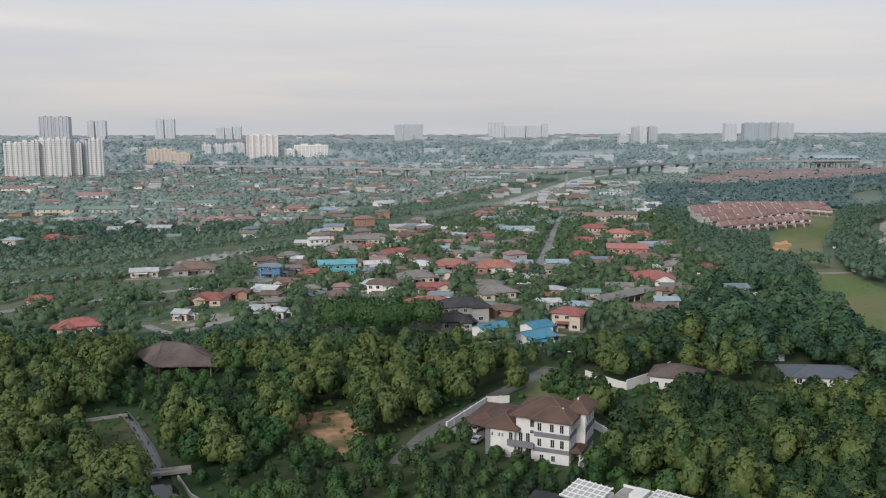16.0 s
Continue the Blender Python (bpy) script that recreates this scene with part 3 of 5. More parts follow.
def boundary(name, pts, h, mat, label, thick=0.25, cap=None, posts=0.0, keep=0.8):
    """A wall along a line, with piers and a coping."""
    t = thing(name, pts[0][0], pts[0][1], 0, 0, label, "wall" if "wall" in name else "fence")
    ox, oy = pts[0]
    for (ax, ay), (bx, by) in zip(pts[:-1], pts[1:]):
        L0 = math.hypot(bx - ax, by - ay)
        rz = math.degrees(math.atan2(by - ay, bx - ax))
        p = part("panel", Geo().box(0, -thick / 2, 0, L0, thick / 2, h), mat, t)
        p.matrix_basis = pose(ax - ox, ay - oy, 0, 0, 0, rz)
        if cap:
            part("coping", Geo().box(-0.05, -thick / 2 - 0.06, h, L0 + 0.05, thick / 2 + 0.06, h + 0.1), cap, p)
        if posts:
            for k in range(int(L0 / posts) + 1):
                part("pier", Geo().box(k * posts - 0.2, -thick / 2 - 0.1, 0, k * posts + 0.2, thick / 2 + 0.1, h + 0.25), mat, p)
    LINES.append((pts, keep))
    return t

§

Task goal: Copy every line of the data word for word, omitting the images.

Finished exercise:
16.0 s
Continue the Blender Python (bpy) script that recreates this scene with part 3 of 5. More parts follow.
def boundary(name, pts, h, mat, label, thick=0.25, cap=None, posts=0.0, keep=0.8):
    """A wall along a line, with piers and a coping."""
    t = thing(name, pts[0][0], pts[0][1], 0, 0, label, "wall" if "wall" in name else "fence")
    ox, oy = pts[0]
    for (ax, ay), (bx, by) in zip(pts[:-1], pts[1:]):
        L0 = math.hypot(bx - ax, by - ay)
        rz = math.degrees(math.atan2(by - ay, bx - ax))
        p = part("panel", Geo().box(0, -thick / 2, 0, L0, thick / 2, h), mat, t)
        p.matrix_basis = pose(ax - ox, ay - oy, 0, 0, 0, rz)
        if cap:
            part("coping", Geo().box(-0.05, -thick / 2 - 0.06, h, L0 + 0.05, thick / 2 + 0.06, h + 0.1), cap, p)
        if posts:
            for k in range(int(L0 / posts) + 1):
                part("pier", Geo().box(k * posts - 0.2, -thick / 2 - 0.1, 0, k * posts + 0.2, thick / 2 + 0.1, h + 0.25), mat, p)
    LINES.append((pts, keep))
    return t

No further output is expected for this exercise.